Liberté d’expression

C’est en son nom que quatre millions de Français sont descendus dans la rue pour attester qu’ils soutiendraient le droit de chacun à dire ou à dessiner ce qui correspond à leur opinion après que les caricaturistes de Charlie Hebdo aient payé de leur vie l’exercice de cette liberté. Parmi ces manifestants, tous, loin de là, ne partageaient pas les idées des humoristes, que ce soit sur la société, la politique ou la religion. Ils étaient là pour le principe.

 

Mais liberté d’expression n’empêche pas respect de la loi. C’est pour l’avoir contournée, en toute connaissance de cause, que l’ex-humoriste Dieudonné doit comparaitre à nouveau devant un tribunal pour apologie du terrorisme, à cause d’un tweet où il déclare « je suis Charlie Coulibaly », mélangeant volontairement victimes et bourreau, comme si toutes les opinions se valaient. Un tel discours est repris par certains esprits faibles, qui prétendent que seules certaines opinions ont le droit de s’exprimer dans notre société alors que d’autres sont réprimées. C’est qu’ils ne font pas la distinction entre liberté d’expression et comportement délictueux.

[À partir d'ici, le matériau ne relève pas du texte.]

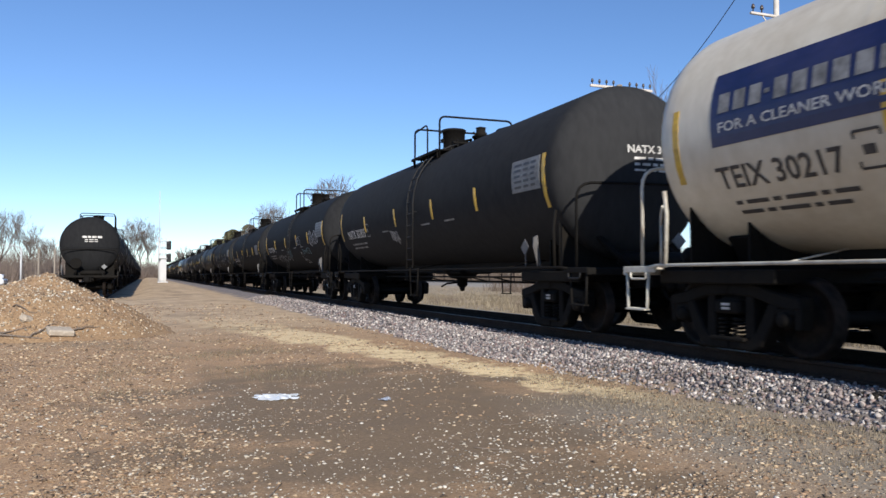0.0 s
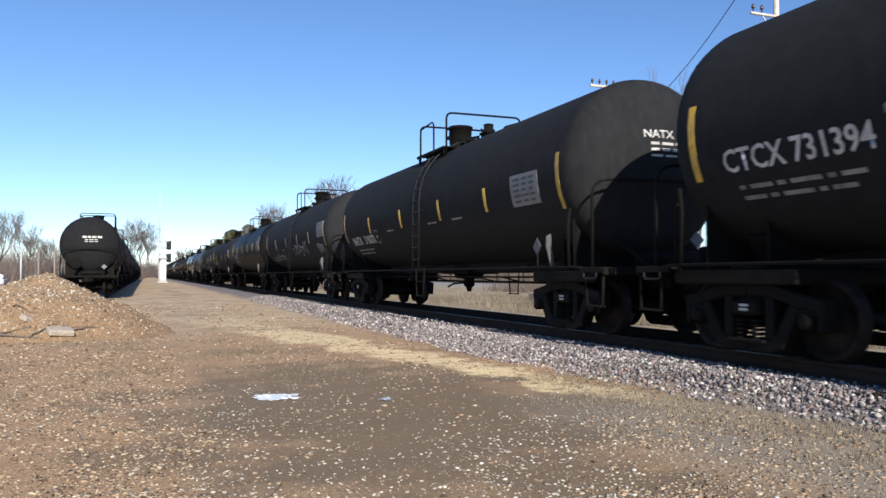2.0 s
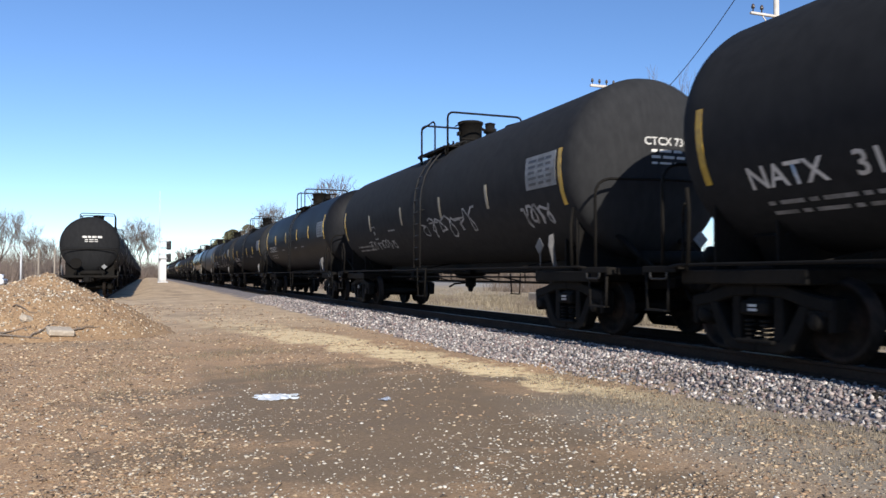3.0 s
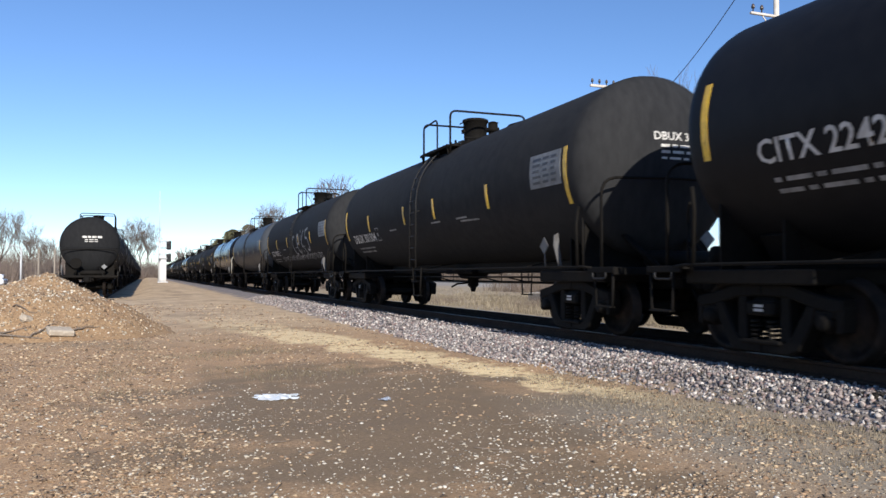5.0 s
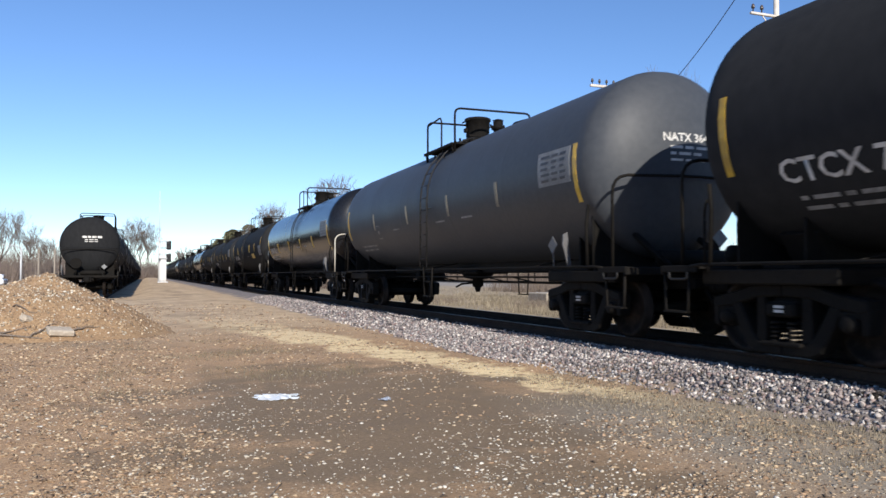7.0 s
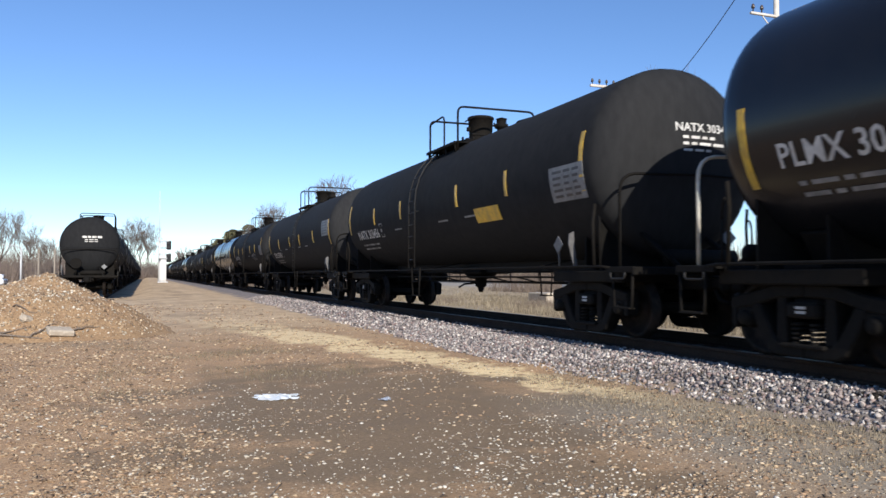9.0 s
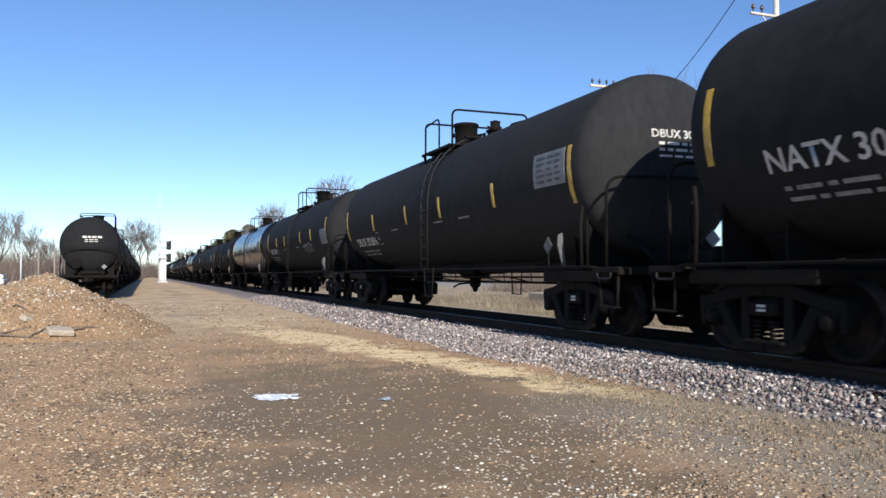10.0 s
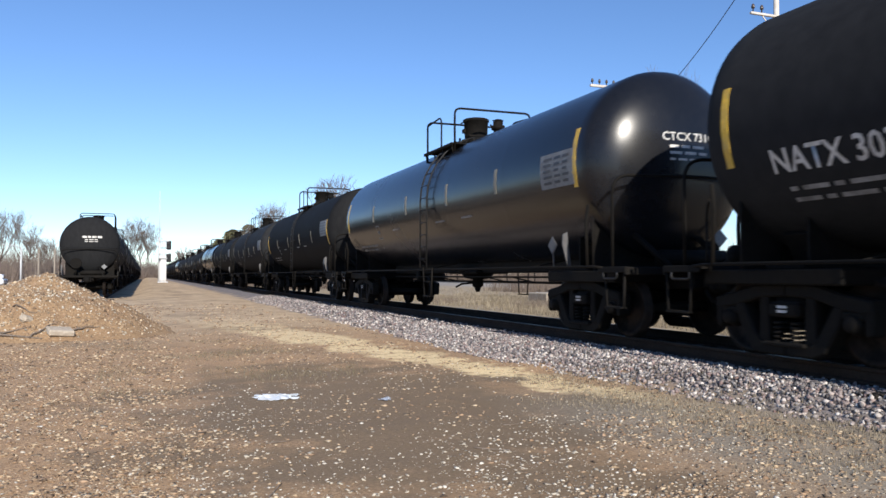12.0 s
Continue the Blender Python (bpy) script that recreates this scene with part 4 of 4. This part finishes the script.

Marine Le Pen, qui apporte un soutien inattendu à la communauté juive de France, s’interroge sur les limites qu’il conviendrait de fixer à la liberté d’expression. Elle ignore visiblement que cette liberté est déjà encadrée. Comme l’a rappelé fort justement Michel Sapin, l’antisémitisme n’est pas une opinion, mais un délit. Il en va de même du racisme en général. Dans le cas particulier de Dieudonné, son spectacle a été interdit a priori parce que son texte en était publié et tombait clairement sous le coup de la loi. En dehors de cela, il garde la liberté de donner son opinion, à ses risques et périls, naturellement. Comme n’importe quel autre citoyen, il peut être poursuivi en justice pour les propos tenus en public, qu’ils soient racistes ou diffamatoires, ou qu’ils soient négationnistes ou révisionnistes comme son ami Faurisson, ou encore qu’ils incitent au terrorisme ou à la haine. Il ne sert de rien dans ce cas de s’abriter derrière un prétexte humoristique, dont la drôlerie tend à s’approcher de zéro. Je soupçonne Marine Le Pen de vouloir utiliser la réprobation généralisée pour s’acheter une respectabilité de façade tout en se réservant de limiter les libertés individuelles si par malheur elle accédait au pouvoir. Mais j’ai sûrement mauvais esprit.